• [WHAT YOU SHOULD DO]: Set the data down again, exactly as it reads, but without the pictures.

** START **

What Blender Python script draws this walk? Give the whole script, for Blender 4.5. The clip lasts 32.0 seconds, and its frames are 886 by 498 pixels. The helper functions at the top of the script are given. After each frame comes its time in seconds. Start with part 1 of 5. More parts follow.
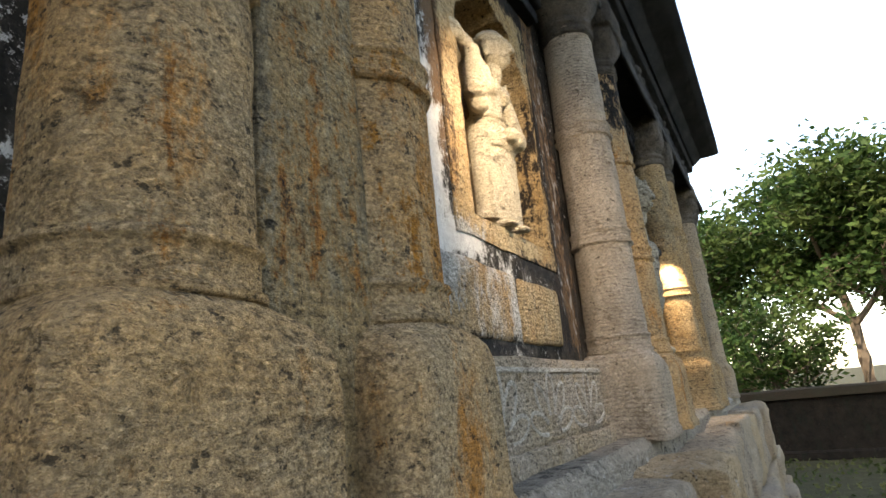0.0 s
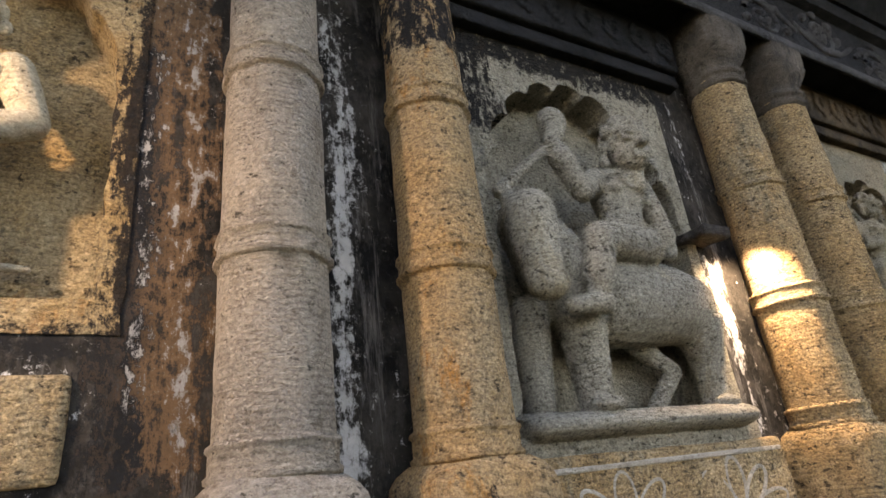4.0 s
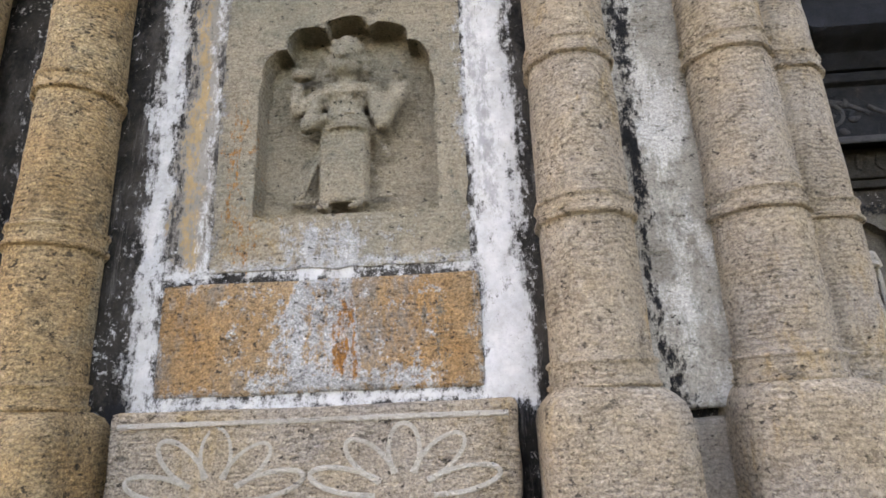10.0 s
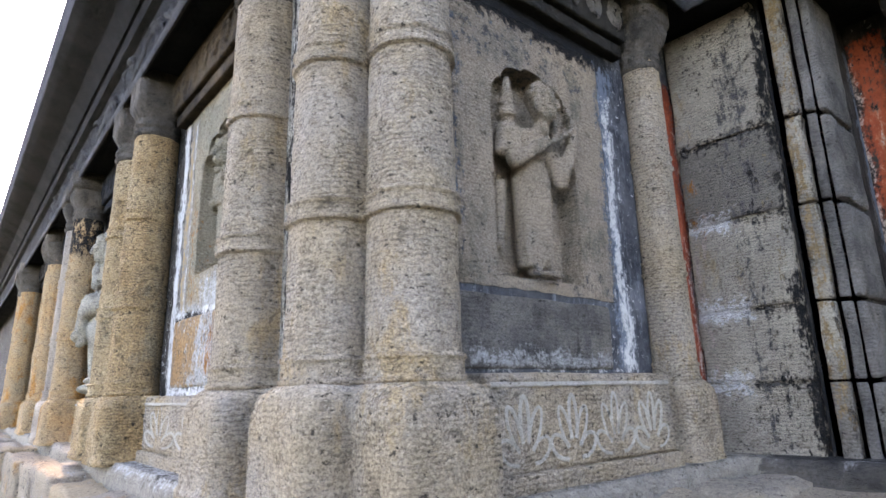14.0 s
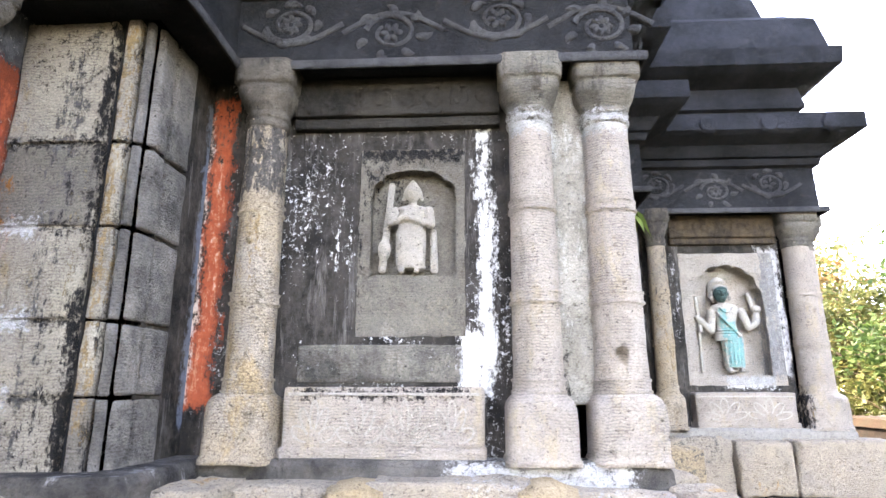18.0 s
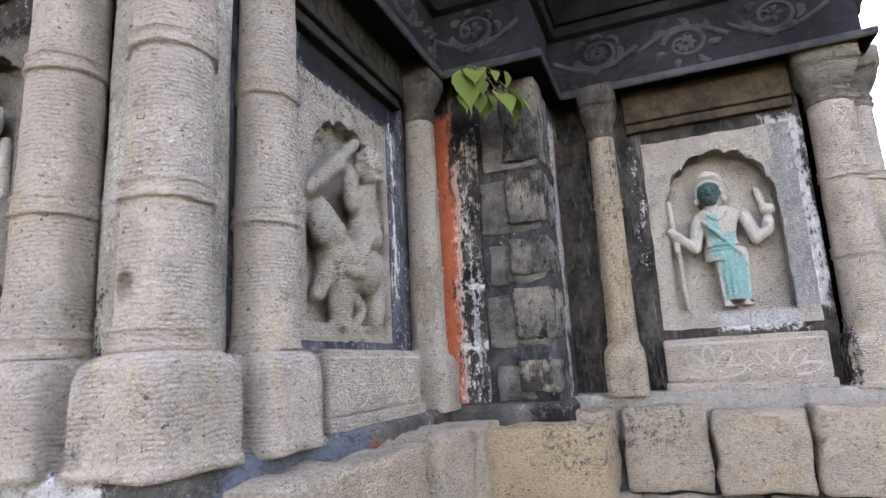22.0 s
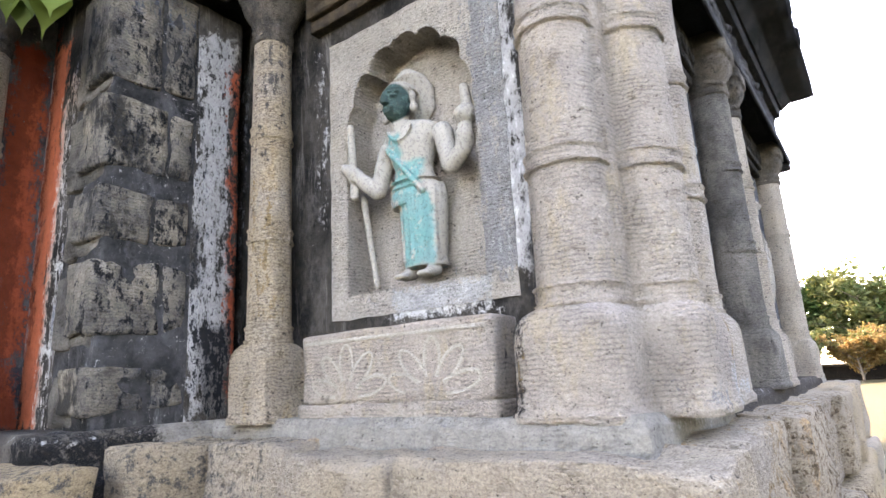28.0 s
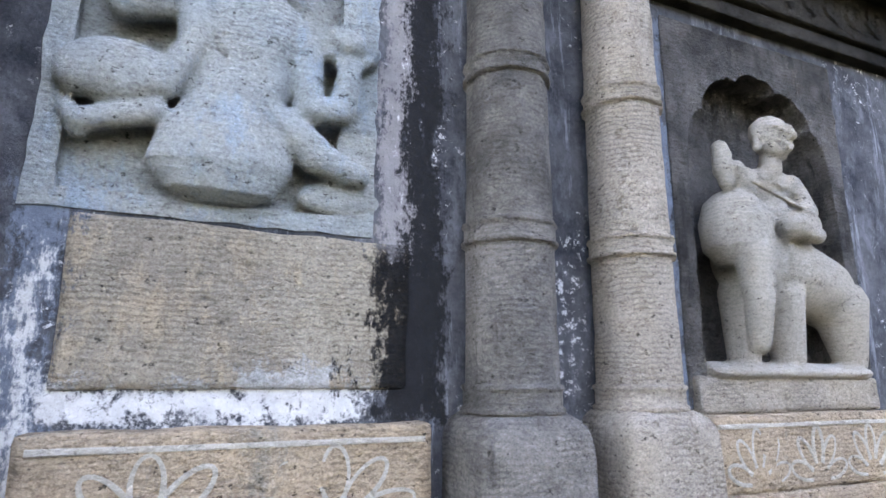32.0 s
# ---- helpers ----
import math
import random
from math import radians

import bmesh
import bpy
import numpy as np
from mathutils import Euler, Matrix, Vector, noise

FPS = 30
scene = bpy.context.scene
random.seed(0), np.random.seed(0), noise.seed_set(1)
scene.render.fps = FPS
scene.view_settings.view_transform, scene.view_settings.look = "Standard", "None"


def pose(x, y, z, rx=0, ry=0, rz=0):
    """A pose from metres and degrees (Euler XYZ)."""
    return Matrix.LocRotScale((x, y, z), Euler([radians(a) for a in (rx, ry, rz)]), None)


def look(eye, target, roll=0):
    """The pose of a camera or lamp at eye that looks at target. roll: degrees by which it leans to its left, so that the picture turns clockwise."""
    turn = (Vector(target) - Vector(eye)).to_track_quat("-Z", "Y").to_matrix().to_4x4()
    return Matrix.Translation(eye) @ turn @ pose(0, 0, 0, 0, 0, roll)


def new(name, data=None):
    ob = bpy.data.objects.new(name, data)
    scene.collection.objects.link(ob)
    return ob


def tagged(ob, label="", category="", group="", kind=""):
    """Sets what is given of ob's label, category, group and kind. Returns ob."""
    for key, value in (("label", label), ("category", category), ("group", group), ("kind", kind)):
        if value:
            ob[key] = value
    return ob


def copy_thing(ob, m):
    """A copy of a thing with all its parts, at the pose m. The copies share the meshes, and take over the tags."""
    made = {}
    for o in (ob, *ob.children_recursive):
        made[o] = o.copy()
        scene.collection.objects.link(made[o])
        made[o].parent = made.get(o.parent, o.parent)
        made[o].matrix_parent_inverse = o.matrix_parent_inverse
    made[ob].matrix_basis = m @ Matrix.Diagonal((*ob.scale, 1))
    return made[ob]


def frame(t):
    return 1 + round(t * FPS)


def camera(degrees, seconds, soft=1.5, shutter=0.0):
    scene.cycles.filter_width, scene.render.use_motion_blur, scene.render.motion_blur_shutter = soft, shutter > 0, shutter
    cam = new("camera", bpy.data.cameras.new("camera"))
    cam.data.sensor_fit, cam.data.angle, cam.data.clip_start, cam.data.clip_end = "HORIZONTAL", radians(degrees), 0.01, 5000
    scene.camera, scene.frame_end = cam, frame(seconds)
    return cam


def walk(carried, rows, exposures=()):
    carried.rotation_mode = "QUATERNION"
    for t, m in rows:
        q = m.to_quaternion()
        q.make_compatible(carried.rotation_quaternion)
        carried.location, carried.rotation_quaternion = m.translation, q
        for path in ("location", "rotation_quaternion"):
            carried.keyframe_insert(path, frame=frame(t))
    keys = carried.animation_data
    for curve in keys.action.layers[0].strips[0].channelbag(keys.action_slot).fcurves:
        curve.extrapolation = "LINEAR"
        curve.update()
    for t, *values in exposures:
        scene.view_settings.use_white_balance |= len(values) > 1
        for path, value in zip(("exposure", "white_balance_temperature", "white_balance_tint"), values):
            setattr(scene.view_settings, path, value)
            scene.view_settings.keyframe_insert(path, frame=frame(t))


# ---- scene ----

** END **

• [TASK OUTPUT]:
What Blender Python script draws this walk? Give the whole script, for Blender 4.5. The clip lasts 32.0 seconds, and its frames are 886 by 498 pixels. The helper functions at the top of the script are given. After each frame comes its time in seconds. Start with part 1 of 5. More parts follow.
0.0 s
4.0 s
10.0 s
14.0 s
18.0 s
22.0 s
28.0 s
32.0 s
# ---- helpers ----
import math
import random
from math import radians

import bmesh
import bpy
import numpy as np
from mathutils import Euler, Matrix, Vector, noise

FPS = 30
scene = bpy.context.scene
random.seed(0), np.random.seed(0), noise.seed_set(1)
scene.render.fps = FPS
scene.view_settings.view_transform, scene.view_settings.look = "Standard", "None"


def pose(x, y, z, rx=0, ry=0, rz=0):
    """A pose from metres and degrees (Euler XYZ)."""
    return Matrix.LocRotScale((x, y, z), Euler([radians(a) for a in (rx, ry, rz)]), None)


def look(eye, target, roll=0):
    """The pose of a camera or lamp at eye that looks at target. roll: degrees by which it leans to its left, so that the picture turns clockwise."""
    turn = (Vector(target) - Vector(eye)).to_track_quat("-Z", "Y").to_matrix().to_4x4()
    return Matrix.Translation(eye) @ turn @ pose(0, 0, 0, 0, 0, roll)


def new(name, data=None):
    ob = bpy.data.objects.new(name, data)
    scene.collection.objects.link(ob)
    return ob


def tagged(ob, label="", category="", group="", kind=""):
    """Sets what is given of ob's label, category, group and kind. Returns ob."""
    for key, value in (("label", label), ("category", category), ("group", group), ("kind", kind)):
        if value:
            ob[key] = value
    return ob


def copy_thing(ob, m):
    """A copy of a thing with all its parts, at the pose m. The copies share the meshes, and take over the tags."""
    made = {}
    for o in (ob, *ob.children_recursive):
        made[o] = o.copy()
        scene.collection.objects.link(made[o])
        made[o].parent = made.get(o.parent, o.parent)
        made[o].matrix_parent_inverse = o.matrix_parent_inverse
    made[ob].matrix_basis = m @ Matrix.Diagonal((*ob.scale, 1))
    return made[ob]


def frame(t):
    return 1 + round(t * FPS)


def camera(degrees, seconds, soft=1.5, shutter=0.0):
    scene.cycles.filter_width, scene.render.use_motion_blur, scene.render.motion_blur_shutter = soft, shutter > 0, shutter
    cam = new("camera", bpy.data.cameras.new("camera"))
    cam.data.sensor_fit, cam.data.angle, cam.data.clip_start, cam.data.clip_end = "HORIZONTAL", radians(degrees), 0.01, 5000
    scene.camera, scene.frame_end = cam, frame(seconds)
    return cam


def walk(carried, rows, exposures=()):
    carried.rotation_mode = "QUATERNION"
    for t, m in rows:
        q = m.to_quaternion()
        q.make_compatible(carried.rotation_quaternion)
        carried.location, carried.rotation_quaternion = m.translation, q
        for path in ("location", "rotation_quaternion"):
            carried.keyframe_insert(path, frame=frame(t))
    keys = carried.animation_data
    for curve in keys.action.layers[0].strips[0].channelbag(keys.action_slot).fcurves:
        curve.extrapolation = "LINEAR"
        curve.update()
    for t, *values in exposures:
        scene.view_settings.use_white_balance |= len(values) > 1
        for path, value in zip(("exposure", "white_balance_temperature", "white_balance_tint"), values):
            setattr(scene.view_settings, path, value)
            scene.view_settings.keyframe_insert(path, frame=frame(t))


# ---- scene ----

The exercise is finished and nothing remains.